■ WHAT THE TASK ASKS ■
Gather all lines in the data that hold the string "label".

■ SUPPLIED RECORDS ■
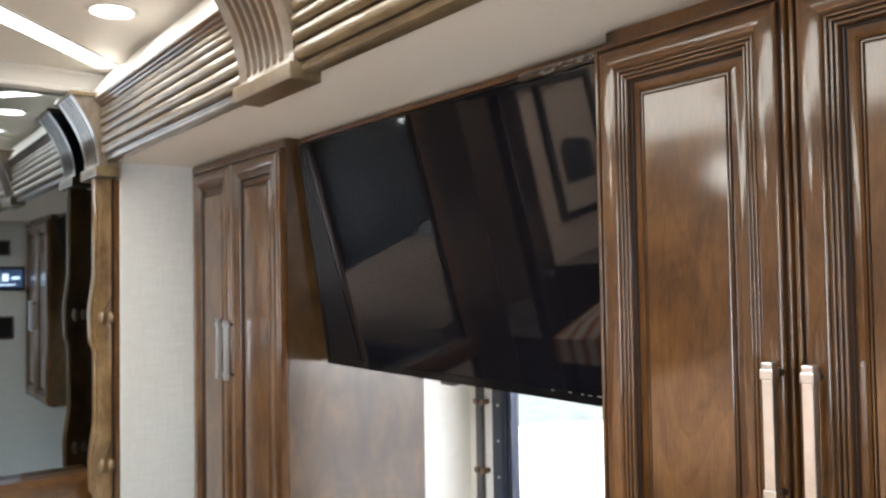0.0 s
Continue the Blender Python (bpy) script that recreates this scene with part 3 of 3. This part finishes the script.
...
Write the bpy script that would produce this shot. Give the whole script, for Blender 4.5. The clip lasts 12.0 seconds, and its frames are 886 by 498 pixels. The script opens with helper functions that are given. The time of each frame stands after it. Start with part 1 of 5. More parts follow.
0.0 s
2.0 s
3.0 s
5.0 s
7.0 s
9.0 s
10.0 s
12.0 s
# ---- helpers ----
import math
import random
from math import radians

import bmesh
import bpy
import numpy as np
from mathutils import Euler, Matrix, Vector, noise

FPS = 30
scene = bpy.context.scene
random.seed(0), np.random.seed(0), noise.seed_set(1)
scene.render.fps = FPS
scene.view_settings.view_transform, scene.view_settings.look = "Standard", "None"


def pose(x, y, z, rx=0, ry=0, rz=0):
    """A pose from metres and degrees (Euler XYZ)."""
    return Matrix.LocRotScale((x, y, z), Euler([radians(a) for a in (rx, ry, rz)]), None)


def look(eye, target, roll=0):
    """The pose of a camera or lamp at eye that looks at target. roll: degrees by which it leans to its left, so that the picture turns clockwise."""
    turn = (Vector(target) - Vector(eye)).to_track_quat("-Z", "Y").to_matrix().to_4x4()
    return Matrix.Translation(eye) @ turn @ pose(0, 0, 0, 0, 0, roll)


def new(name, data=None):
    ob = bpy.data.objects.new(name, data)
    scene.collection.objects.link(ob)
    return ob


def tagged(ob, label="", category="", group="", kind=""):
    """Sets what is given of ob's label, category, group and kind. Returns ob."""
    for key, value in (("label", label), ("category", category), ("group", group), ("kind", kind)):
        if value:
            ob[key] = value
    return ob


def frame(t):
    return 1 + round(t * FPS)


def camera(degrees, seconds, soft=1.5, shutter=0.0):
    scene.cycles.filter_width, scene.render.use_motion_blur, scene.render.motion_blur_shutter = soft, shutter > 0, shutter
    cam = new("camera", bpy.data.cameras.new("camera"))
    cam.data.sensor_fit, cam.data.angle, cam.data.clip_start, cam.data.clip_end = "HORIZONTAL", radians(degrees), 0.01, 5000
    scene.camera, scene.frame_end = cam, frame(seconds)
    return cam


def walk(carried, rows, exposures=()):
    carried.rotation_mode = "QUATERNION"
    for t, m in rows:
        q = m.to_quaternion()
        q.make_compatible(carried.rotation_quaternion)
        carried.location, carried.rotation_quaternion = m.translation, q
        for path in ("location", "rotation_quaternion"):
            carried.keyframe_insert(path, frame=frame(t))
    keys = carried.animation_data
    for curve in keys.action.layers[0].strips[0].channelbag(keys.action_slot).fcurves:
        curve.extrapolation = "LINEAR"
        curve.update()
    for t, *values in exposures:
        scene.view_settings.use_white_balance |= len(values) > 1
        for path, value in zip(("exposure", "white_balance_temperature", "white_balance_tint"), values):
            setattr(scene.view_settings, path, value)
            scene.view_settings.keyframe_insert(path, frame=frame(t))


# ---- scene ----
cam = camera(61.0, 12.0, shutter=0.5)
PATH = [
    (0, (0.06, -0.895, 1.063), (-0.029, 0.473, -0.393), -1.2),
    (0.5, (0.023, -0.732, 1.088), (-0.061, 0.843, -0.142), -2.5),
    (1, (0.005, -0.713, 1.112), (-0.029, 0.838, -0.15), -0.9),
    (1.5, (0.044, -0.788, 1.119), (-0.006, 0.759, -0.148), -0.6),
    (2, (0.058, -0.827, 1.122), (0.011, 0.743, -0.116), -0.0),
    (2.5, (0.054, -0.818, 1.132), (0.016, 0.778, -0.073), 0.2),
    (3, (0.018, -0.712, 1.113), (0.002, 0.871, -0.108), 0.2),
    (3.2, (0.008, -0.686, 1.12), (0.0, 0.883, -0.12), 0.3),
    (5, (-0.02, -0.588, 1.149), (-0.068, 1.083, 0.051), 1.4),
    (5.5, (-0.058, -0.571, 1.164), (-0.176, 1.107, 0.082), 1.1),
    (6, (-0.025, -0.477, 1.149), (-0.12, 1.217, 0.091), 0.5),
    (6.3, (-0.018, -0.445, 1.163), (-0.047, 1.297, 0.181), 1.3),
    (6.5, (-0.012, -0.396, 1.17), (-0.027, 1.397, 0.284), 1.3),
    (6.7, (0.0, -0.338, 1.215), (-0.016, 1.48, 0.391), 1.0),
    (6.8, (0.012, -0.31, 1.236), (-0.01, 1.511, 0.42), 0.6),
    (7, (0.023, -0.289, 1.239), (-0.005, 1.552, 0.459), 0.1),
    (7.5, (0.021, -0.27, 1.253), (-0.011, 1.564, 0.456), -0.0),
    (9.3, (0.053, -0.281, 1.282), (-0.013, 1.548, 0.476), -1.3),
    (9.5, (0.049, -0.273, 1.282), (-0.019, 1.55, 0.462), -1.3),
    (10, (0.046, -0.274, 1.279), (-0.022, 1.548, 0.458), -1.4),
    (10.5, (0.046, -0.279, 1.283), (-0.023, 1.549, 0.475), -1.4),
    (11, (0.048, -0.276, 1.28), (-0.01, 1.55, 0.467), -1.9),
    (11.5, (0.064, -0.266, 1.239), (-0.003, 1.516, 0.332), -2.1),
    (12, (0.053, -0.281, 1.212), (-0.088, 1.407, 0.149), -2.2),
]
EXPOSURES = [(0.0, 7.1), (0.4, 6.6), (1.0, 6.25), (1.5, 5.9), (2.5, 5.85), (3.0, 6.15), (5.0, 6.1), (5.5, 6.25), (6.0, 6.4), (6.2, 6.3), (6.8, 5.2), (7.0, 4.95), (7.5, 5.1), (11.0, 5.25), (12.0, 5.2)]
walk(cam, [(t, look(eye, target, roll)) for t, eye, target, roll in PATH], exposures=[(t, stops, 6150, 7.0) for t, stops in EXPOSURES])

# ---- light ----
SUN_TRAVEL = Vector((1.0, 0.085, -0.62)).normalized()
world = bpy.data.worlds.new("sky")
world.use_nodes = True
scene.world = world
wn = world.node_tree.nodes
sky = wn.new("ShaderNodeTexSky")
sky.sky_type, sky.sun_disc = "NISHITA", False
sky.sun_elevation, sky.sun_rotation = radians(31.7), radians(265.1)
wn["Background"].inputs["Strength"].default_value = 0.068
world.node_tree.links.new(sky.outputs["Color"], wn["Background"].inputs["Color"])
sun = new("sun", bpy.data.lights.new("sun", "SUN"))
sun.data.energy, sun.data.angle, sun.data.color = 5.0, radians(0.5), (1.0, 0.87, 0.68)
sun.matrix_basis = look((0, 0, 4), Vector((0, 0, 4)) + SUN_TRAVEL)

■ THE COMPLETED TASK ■
def tagged(ob, label="", category="", group="", kind=""):
    """Sets what is given of ob's label, category, group and kind. Returns ob."""
    for key, value in (("label", label), ("category", category), ("group", group), ("kind", kind)):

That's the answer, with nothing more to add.